March 22, 2002

NEW YORK (AP) - The child-molestation scandal that has rocked the Roman Catholic Church has led to a push in some states for laws adding the clergy to the list of professionals such as doctors and teachers who are required to report abuse.

Over the years, many states, wary of invading the privacy that protects confessions and spiritual counseling, have placed no legal obligation on the clergy to report suspicions of child abuse.

But child advocates say the laws need to be strengthened following accusations that some dioceses covered up sex charges, sometimes transferring pedophile priests from parish to parish.

``Anyone who deals with children - whether it's a coach, the band instructor, the priest or the summer camp counselor - anyone who is in a position of trust needs to be responsible,'' said Chris Monaco, director of the child abuse hot line for Childhelp USA, an advocacy group.

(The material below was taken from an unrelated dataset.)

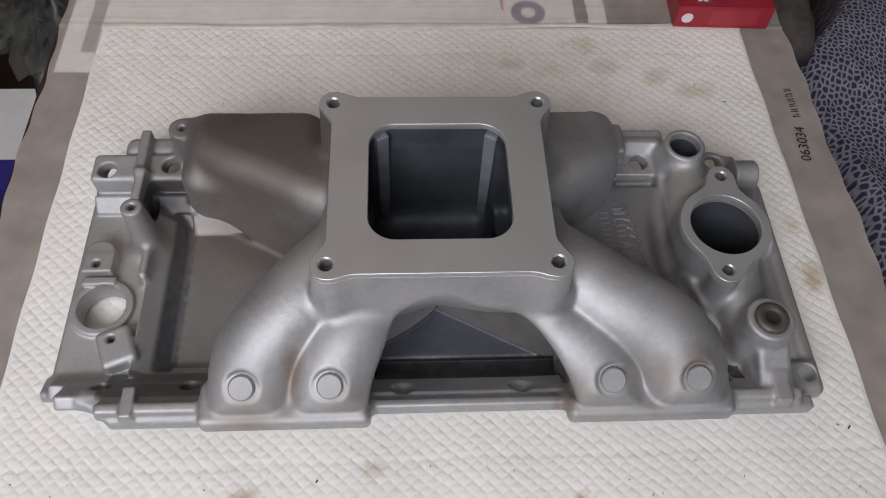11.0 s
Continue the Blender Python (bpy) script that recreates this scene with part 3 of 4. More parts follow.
    for x, y, z in ((-0.237, -0.0945, 0.0325), (-0.175, -0.0945, 0.0325)):
        s.cut(tube([(x, y - 0.002, z - 0.002), (x, y + 0.006, z + 0.006)], (0.0068, 0.0068)), 0.0008)
    for x, y in ((0.0713, 0.0656), (0.0713, -0.0656), (-0.0713, 0.0656), (-0.0713, -0.0656)):
        s.cut(post(x, y, 0.122, 0.15, 0.0056), 0.0005)
    for x, y in ((0.2215, 0.0470), (0.2075, -0.0370)):
        s.cut(post(x, y, 0.058, 0.09, 0.0054), 0.0005)
    # plenum chamber with the runner mouths
    s.cut(rounded((0, 0.0040, 0.104), (0.0460, 0.0415, 0.068), 0.016), 0.002)
    s.cut(rounded((0, -0.001, 0.138), (0.0460, 0.0465, 0.022), 0.010), 0.002)
    s.cut(rounded((0, 0.004, 0.092), (0.063, 0.033, 0.036), 0.010), 0.003)
    s.join(lying(0.2475, 0.003, 0.0550, 0.0095, 0.0120), 0.006)
    s.cut(lying(0.2700, 0.003, 0.0550, 0.0180, 0.0088), 0.0008)
    s.cut(post(0.2155, 0.002, 0.010, 0.09, 0.0262), 0.001)
    return s.surface()


def grid_mesh(name, verts, quads):
    mesh = bpy.data.meshes.new(name)
    mesh.vertices.add(len(verts))
    mesh.vertices.foreach_set("co", np.asarray(verts, np.float32).ravel())
    mesh.loops.add(quads.size)
    mesh.loops.foreach_set("vertex_index", np.asarray(quads, np.int32).ravel())
    mesh.polygons.add(len(quads))
    mesh.polygons.foreach_set("loop_start", np.arange(0, quads.size, 4, dtype=np.int32))
    mesh.update(calc_edges=True)
    mesh.validate()
    mesh.polygons.foreach_set("use_smooth", np.ones(len(mesh.polygons), bool))
    return mesh


# ---- the room ----
def wall(name, lo, hi, mat, label, kind="structure", cat="wall"):
    return tagged(part(name, box_bm(lo, hi), mat), label, cat, kind=kind)


wall("floor", (-2.6, -1.9, -0.95), (2.6, 2.6, -0.85), FLOOR, "dark brown wooden floor in shade", cat="floor")
wall("wall_north", (-2.6, 2.5, -0.85), (2.6, 2.6, 2.35), WALL, "plain grey plaster wall")
south = bmesh.new()
WX0, WX1, WZ0, WZ1 = WIN_X - WIN_W / 2, WIN_X + WIN_W / 2, WIN_Z - WIN_H / 2, WIN_Z + WIN_H / 2
for lo, hi in (((-2.6, -1.44, -0.85), (WX0, -1.34, 2.35)), ((WX1, -1.44, -0.85), (2.6, -1.34, 2.35)), ((WX0, -1.44, -0.85), (WX1, -1.34, WZ0)), ((WX0, -1.44, WZ1), (WX1, -1.34, 2.35))):
    c = [(p + q) / 2 for p, q in zip(lo, hi)]
    bmesh.ops.create_cube(south, size=1, matrix=Matrix.Translation(c) @ Matrix.Diagonal((hi[0] - lo[0], hi[1] - lo[1], hi[2] - lo[2], 1)))
tagged(part("wall_south", south, WALL), "plain grey plaster wall with a wide window", "wall", kind="structure")
WHITEPAINT = material("white_paint", (0.78, 0.77, 0.75), 0.4, 0.0, 0.04, 15)
window = tagged(new("window_1"), "wide white framed window with two panes", "window", kind="structure")
frame_bm = bmesh.new()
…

Massachusetts, where the Boston Archdiocese is at the very center of the scandal, is considering legislation to require clergy to report abuse. So are New York and Wisconsin. New Hampshire added such a provision last year. Bishop Wilton D. Gregory, head of the U.S. Conference of Catholic Bishops, said the group supports toughening the reporting laws as long as the privilege of confession, and other private conversations with worshippers, are protected.

``If clergy know that they must, outside of sacramental privilege and those seeking pastoral guidance, report incidents of molestation of children, they will feel more comfortable in sharing that kind of information, and they will realize the church is taking this seriously,'' he said. In all states, the law requires professionals who work with children - such as doctors, teachers and social workers - to report abuse.

Twelve states specifically require clergy to report suspected abuse, according to the National Clearinghouse on Child Abuse and Neglect Information, a federal agency. Several of those states exempt information learned during confession or spiritual counseling.

An additional 16 states have laws saying in broad terms that anyone with knowledge of abuse should report it.

In Massachusetts, the House and Senate have each passed bills but have yet to agree on how to exempt the various types of conversations considered sacred by different denominations.

The majority of child abuse reports are filed by those required under law to do so. In Connecticut, for example, 62 percent of the 28,304 child abuse reports received by the Department of Children and Families in 2001 came from people obligated to report such allegations.

The penalty under the various mandatory-reporting laws is usually a fine, and prosecutors rarely go after those who fail to report abuse.

In addition, states whose reporting laws extend to the clergy have limited definitions of the abuse they must divulge. For example, clergy in Connecticut do not necessarily have to report colleagues they suspect of abuse. They simply must report allegations that involve a teacher, guardian or caregiver.

Still, such laws ``send a message that the state takes the issue of child abuse seriously, and that we expect all Californians to do everything within their power to prevent child abuse and identify abusers,'' said Nathan Barankin, spokesman for the attorney general in California. The state is among those that require clergy to report abuse.

Some church leaders say the obligation should have certain conditions. Cardinal Edward Egan said this week that the New York Archdiocese would report allegations if it found probable cause after its own investigation, and if the alleged victim consented.

``We have to respect the rights of all persons involved, the rights of the accuser as well as the rights of the accused,'' Egan said.